## STATED PROBLEM
The listing below begins with the first line you should copy; stop after the line containing "92), INK_SOFT, menu)", and drop every picture.

## COLLECTED MATERIAL
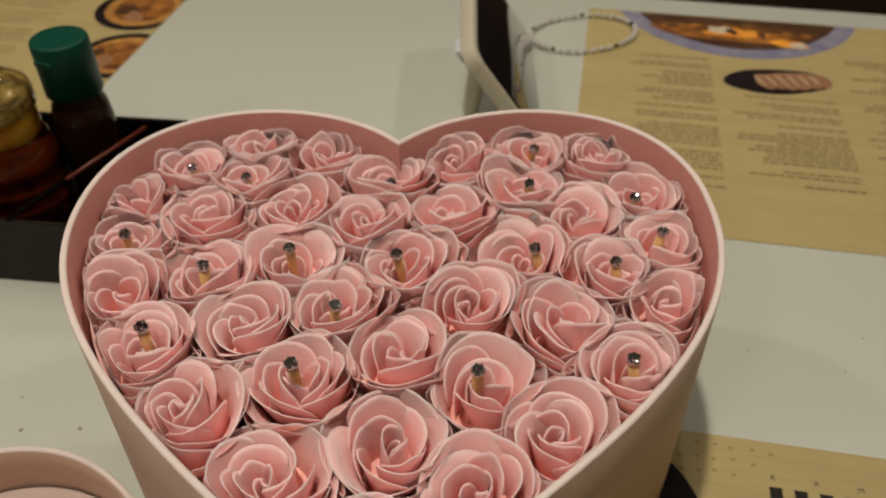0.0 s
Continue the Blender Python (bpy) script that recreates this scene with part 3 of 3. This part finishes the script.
# the menu at the far side, behind the bottles
menu = thing("paper_menu", "tan printed paper menu with two ramen pictures", "menu", TURNED, MENU_GROUP)
part("sheet", box(-0.886, 0.871, 0.0001, -0.432, 1.190, 0.0004), MENU, menu, smooth=False)
for cx, cy, r in ((-0.462, 1.118, 0.045), (-0.440, 1.030, 0.040)):
    cx = min(cx, -0.432 - 0.002)
    part("bowl_picture", blob(cx - 0.004, cy, r * 0.8, r, 0.00044, int(cy * 100), rough=0.02) if cx + r < -0.433 else prism([(min(cx + r * math.cos(math.tau * k / 48), -0.4325), cy + r * math.sin(math.tau * k / 48)) for k in range(48)], 0.00042, 0.00044), BOWL, menu, "picture of a dark ramen bowl", False)
    part("noodle_picture", prism([(min(cx + 0.8 * r * math.cos(math.tau * k / 48), -0.4326), cy + 0.8 * r * math.sin(math.tau * k / 48)) for k in range(48)], 0.00045, 0.00047), NOODLE, menu, "", False)
    part("soup_picture", prism([(min(cx + 0.62 * r * math.cos(math.tau * k / 48), -0.4327), cy + 0.62 * r * math.sin(math.tau * k / 48)) for k in range(48)], 0.00048, 0.0005), SOUP, menu, "", False)
for k, (x, y) in enumerate(((-0.452, 1.128), (-0.470, 1.112), (-0.458, 1.100), (-0.450, 1.040), (-0.462, 1.026), (-0.446, 1.016))):
    part("meat_picture", blob(x - 0.006, y, 0.012, 0.008, 0.00052 + 0.00002 * k, 150 + k, turn=k), (SOUP, BROTH, MEAT)[k % 3], menu)
part("print_column", text_bars([(-0.62, -0.53, 0.90 + 0.0055 * k) for k in range(48) if k % 6], 0.00045, 0.0017, 91), INK_SOFT, menu)
part("print_column", text_bars([(-0.76, -0.66, 0.90 + 0.0055 * k) for k in range(48) if k % 5], 0.00045, 0.0017, 92), INK_SOFT, menu)

menu = thing("paper_menu", "tan printed paper menu beside the glass dish", "menu", TURNED, MENU_GROUP)
part("sheet", box(-0.99, 0.50, 0.0001, -0.545, 0.855, 0.0004), MENU, menu, smooth=False)
part("print_column", text_bars([(-0.70, -0.60, 0.56 + 0.0055 * k) for k in range(48) if k % 5], 0.00045, 0.0017, 93), INK_SOFT, menu)

# ---- the condiment tray ----
tray_m = pose(-0.322, 0.821, 0, 0, 0, -6.2)


def tray_outline(inset):
    i = inset
    w, d, c = 0.200, 0.113, 0.016
    return [(i, c * 0 + i), (w - i, i), (w - i, d - i), (-c + i, d - i), (-c + i, c + i * 0.4), (i * 0.4, i)]


tray = thing("condiment_tray", "matt black rectangular condiment tray with cut corners", "tray", tray_m)
bm = bmesh.new()
levels = [(0.0, 0.0005), (0.0, 0.0455), (0.0006, 0.046), (0.0024, 0.046), (0.003, 0.0455), (0.003, 0.0005)]
rings = [[bm.verts.new((x, y, z)) for x, y in tray_outline(i)] for i, z in levels]
for a, b in zip(rings, rings[1:] + rings[:1]):
    for k in range(6):
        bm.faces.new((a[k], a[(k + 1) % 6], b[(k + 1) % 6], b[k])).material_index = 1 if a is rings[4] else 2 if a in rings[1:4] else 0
part("tray_wall", bm, [TRAY, TRAY_SHADE, GLOSS], tray, smooth=False)
part("tray_floor", prism(tray_outline(0.0031), 0.0006, 0.0040), TRAY_SHADE, tray, smooth=False)

holder = thing("napkin_holder", "glossy black plastic napkin holder beside the tray", "napkin holder", pose(-0.345, 0.842, 0, 0, 0, -7.5))
part("holder_body", box(-0.16, 0.0, 0.0005, -0.004, 0.08, 0.075, 0.003, 3), GLOSS, holder)
part("base_plate", box(-0.162, -0.003, 0.0004, -0.002, 0.082, 0.006, 0.001), TRAY, holder)


def capped_bottle(m, body, label, wide, high, cap_at, cap_label, paper=False):
    b = thing("sauce_bottle", label, "bottle", m, "bottles in the tray")
    s = wide
    part("bottle_body", lathe([(0, 0), (s * 0.92, 0), (s, 0.003), (s, cap_at * 0.78), (s * 0.93, cap_at * 0.90), (s * 0.80, cap_at * 0.97), (s * 0.80, cap_at + 0.004), (0, cap_at + 0.004)]), body, b)
    cap = part("cap", lathe([(s * 0.84, cap_at), (s * 0.95, cap_at + 0.0005), (s * 0.93, high - 0.002), (s * 0.90, high - 0.0006), (s * 0.84, high), (s * 0.3, high - 0.0006), (0, high - 0.0006)]), GREEN, b, cap_label)
    part("tab", box(-0.006, -s * 0.99, high - 0.011, 0.006, -s * 0.80, high - 0.008, 0.0006), GREEN, cap)
    if paper:
        band = bmesh.new()
        n = 24
        ring = [[band.verts.new(((s + 0.0003) * math.cos(a), (s + 0.0003) * math.sin(a), z)) for a in (radians(200 + 90 * k / n) for k in range(n + 1))] for z in (0.022, cap_at * 0.74)]
        for k in range(n):
            band.faces.new((ring[0][k], ring[0][k + 1], ring[1][k + 1], ring[1][k]))
        part("paper_label", band, LABEL, b, "cream paper label")
    return b


capped_bottle(pose(-0.2005, 0.888, 0.0045, 0, 0, -20), SOY, "dark soy sauce bottle with a green flip cap", 0.0175, 0.114, 0.080, "dark green flip cap")
capped_bottle(pose(-0.2915, 0.853, 0.0045, 0, 0, 15), PEPPER, "ground pepper bottle with a green cap and label", 0.0205, 0.108, 0.074, "green cap", True)
capped_bottle(pose(-0.2665, 0.902, 0.0045, 0, 0, 40), PEPPER, "brown seasoning bottle with a dark cap", 0.0120, 0.100, 0.074, "dark green cap")

jar = thing("chili_oil_jar", "glass jar of red chili oil with a clear glass lid", "jar", pose(-0.2420, 0.866, 0.0045) @ Matrix.Diagonal((1.0, 1.0, 1.075, 1.0)), "bottles in the tray")
part("jar_body", lathe([(0, 0), (0.0255, 0), (0.0278, 0.004), (0.0266, 0.012), (0.0266, 0.015), (0.0283, 0.018), (0.0283, 0.021), (0.0268, 0.024), (0.0268, 0.027), (0.0287, 0.030), (0.0287, 0.033), (0.0270, 0.036), (0.0270, 0.038), (0.0288, 0.041), (0.0285, 0.046), (0.0258, 0.055), (0.0238, 0.060), (0, 0.060)]),
     CHILI, jar, "ribbed glass body full of dark red chili oil")
part("neck", lathe([(0, 0.0602), (0.0237, 0.0602), (0.0240, 0.064), (0.0236, 0.0735), (0, 0.0735)]), OIL, jar, "glass neck with amber oil")
part("glass_lid", lathe([(0, 0.0800), (0.0190, 0.0795), (0.0205, 0.0745), (0.0245, 0.0740), (0.0260, 0.0765), (0.0248, 0.0795), (0.0260, 0.083), (0.0240, 0.088), (0.0160, 0.0925), (0.0085, 0.0945),
                         (0.0066, 0.097), (0.0095, 0.102), (0.0085, 0.108), (0, 0.110)]), CLEAR_WARM, jar, "heavy clear glass lid with a knob")

stick = thing("chopstick", "dark red wooden chopstick lying across the tray", "chopstick", group="chopsticks in the tray")
# This end is painted black to vanish in the tray's shade.
part("dark_end", tube([(-0.2235, 0.8100, 0.0470), (-0.2030, 0.8470, 0.0477)], [0.0009, 0.0014], 8), STICK_HIDDEN, stick, "black end added where the stick is lost in shade")
part("stick", tube([(-0.2030, 0.8470, 0.0477), (-0.1875, 0.8750, 0.0477), (-0.1715, 0.9040, 0.0478)], [0.0014, 0.0015, 0.0016], 8), RED_WOOD, stick)

# ---- phone, bracelet ----
ax = Vector((0.0203, 0.9998, 0)).normalized()
side = Vector((-0.575, 0.012, 0.818)).normalized()
ax = (ax - side * ax.dot(side)).normalized()
face = ax.cross(side)
if face.z < 0:
    face = -face
phone_m = Matrix((( *[ax.x], side.x, face.x, 0.089), (ax.y, side.y, face.y, 0.950), (ax.z, side.z, face.z, 0.006), (0, 0, 0, 1)))


def rounded(x0, y0, x1, y1, r, n=8):
    pts = []
    for cx, cy, a in ((x1 - r, y1 - r, 0), (x0 + r, y1 - r, 90), (x0 + r, y0 + r, 180), (x1 - r, y0 + r, 270)):
        pts += [(cx + r * math.cos(radians(a + 90 * k / n)), cy + r * math.sin(radians(a + 90 * k / n))) for k in range(n + 1)]
    return pts


phone = thing("smartphone", "black smartphone in a cream case propped on its side", "phone", phone_m)
part("case", prism(rounded(-0.003, -0.0012, 0.163, 0.089, 0.014), -0.0105, 0.0008, 0.002, 3), CREAM, phone, "cream silicone case")
part("screen", prism(rounded(0.0, -0.0004, 0.1595, 0.0835, 0.0125), 0.0004, 0.0016, 0.0004), SCREEN, phone, "glossy black screen")
part("kickstand", tube([(0.020, 0.066, -0.010), (0.020, 0.040, -0.034), (0.020, 0.034, -0.040)], 0.006, 10), CREAM, phone, "cream folding stand")
part("tab", box(0.014, 0.076, -0.016, 0.032, 0.087, -0.009, 0.002), WHITE_PAPER, phone, "white plastic tab")

bracelet = thing("bead_bracelet", "pearl bead bracelet with dark spacers on the menu", "bracelet")
pearl_me = finish(lathe([(0.0026 * math.sin(math.pi * k / 10), -0.0026 * math.cos(math.pi * k / 10)) for k in range(11)], 16), "bead", PEARL)
spacer_me = finish(lathe([(0.0021 * math.sin(math.pi * k / 8), -0.0021 * math.cos(math.pi * k / 8)) for k in range(9)], 12), "spacer", DARK_BEAD)
for k in range(40):
    a = math.tau * k / 40
    bead = new("bead", spacer_me if k % 8 == 3 else pearl_me)
    bead.parent = bracelet
    bead.location = (0.141 + 0.0455 * math.cos(a) + 0.010 * math.sin(a), 1.126 + 0.0345 * math.sin(a), 0.0033)

# ---- left of the lid ----
dish = thing("glass_dish", "small clear glass dish lying on the white table", "dish", pose(-0.384, 0.788, 0.0004))
part("dish_body", lathe([(0, 0), (0.038, 0), (0.042, 0.0004), (0.0520, 0.0001), (0.0532, 0.0007), (0.0524, 0.0016), (0.0500, 0.0012), (0.046, 0.0020), (0.040, 0.0027), (0.037, 0.0016), (0.022, 0.0013), (0.020, 0.0017), (0.018, 0.0012), (0, 0.0012)], 64), THIN_CLEAR, dish)

book = thing("black_booklet", "closed black booklet with brown page edges", "booklet", pose(-0.339, 0.7105, 0, 0, 0, -7.5))
part("cover", box(-0.16, -0.22, 0.0085, 0.0, 0.0, 0.0098, 0.0004), GLOSS, book, "black cover")
part("page_block", box(-0.158, -0.218, 0.0018, -0.002, -0.002, 0.0085), PAGES, book, "brown page edges", False)
part("back_cover", box(-0.16, -0.22, 0.0006, 0.0, 0.0, 0.0018, 0.0003), GLOSS, book, "black back cover")
part("print_bars", text_bars([(-0.042, -0.018, -0.027), (-0.05, -0.024, -0.034)], 0.00985, 0.003, 7), FADED, book)

slip = thing("paper_slip", "small white paper slip under the lid", "paper", pose(-0.063, 0.606, 0, 0, 0, -22))
part("sheet", box(-0.045, -0.05, 0.00004, 0.0, 0.0, 0.0003), WHITE_PAPER, slip, smooth=False)

crumbs = random.Random(9)
for k in range(26):
    x, y = (crumbs.uniform(-0.33, -0.14), crumbs.uniform(0.66, 0.80)) if k < 12 else (crumbs.uniform(-0.06, 0.05), crumbs.uniform(0.46, 0.60)) if k < 18 else (crumbs.uniform(0.18, 0.3), crumbs.uniform(0.72, 0.82))
    s = crumbs.uniform(0.0003, 0.0008)
    if k < 2:
        x, y, s = ((-0.160, 0.704), (-0.189, 0.703))[k] + (0.0011,)
    c = thing("crumb", "tiny dry crumb on the white table", "crumb", pose(x, y, 0.0002, 0, 0, crumbs.uniform(0, 360)), "crumbs on the table")
    part("crumb_body", lathe([(0, 0), (s, s * 0.15), (s * 0.8, s * 0.4), (0, s * 0.55)], 7), CRUMB, c)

## RESULT OF THIS TASK
0.0 s
Continue the Blender Python (bpy) script that recreates this scene with part 3 of 3. This part finishes the script.
# the menu at the far side, behind the bottles
menu = thing("paper_menu", "tan printed paper menu with two ramen pictures", "menu", TURNED, MENU_GROUP)
part("sheet", box(-0.886, 0.871, 0.0001, -0.432, 1.190, 0.0004), MENU, menu, smooth=False)
for cx, cy, r in ((-0.462, 1.118, 0.045), (-0.440, 1.030, 0.040)):
    cx = min(cx, -0.432 - 0.002)
    part("bowl_picture", blob(cx - 0.004, cy, r * 0.8, r, 0.00044, int(cy * 100), rough=0.02) if cx + r < -0.433 else prism([(min(cx + r * math.cos(math.tau * k / 48), -0.4325), cy + r * math.sin(math.tau * k / 48)) for k in range(48)], 0.00042, 0.00044), BOWL, menu, "picture of a dark ramen bowl", False)
    part("noodle_picture", prism([(min(cx + 0.8 * r * math.cos(math.tau * k / 48), -0.4326), cy + 0.8 * r * math.sin(math.tau * k / 48)) for k in range(48)], 0.00045, 0.00047), NOODLE, menu, "", False)
    part("soup_picture", prism([(min(cx + 0.62 * r * math.cos(math.tau * k / 48), -0.4327), cy + 0.62 * r * math.sin(math.tau * k / 48)) for k in range(48)], 0.00048, 0.0005), SOUP, menu, "", False)
for k, (x, y) in enumerate(((-0.452, 1.128), (-0.470, 1.112), (-0.458, 1.100), (-0.450, 1.040), (-0.462, 1.026), (-0.446, 1.016))):
    part("meat_picture", blob(x - 0.006, y, 0.012, 0.008, 0.00052 + 0.00002 * k, 150 + k, turn=k), (SOUP, BROTH, MEAT)[k % 3], menu)
part("print_column", text_bars([(-0.62, -0.53, 0.90 + 0.0055 * k) for k in range(48) if k % 6], 0.00045, 0.0017, 91), INK_SOFT, menu)
part("print_column", text_bars([(-0.76, -0.66, 0.90 + 0.0055 * k) for k in range(48) if k % 5], 0.00045, 0.0017, 92), INK_SOFT, menu)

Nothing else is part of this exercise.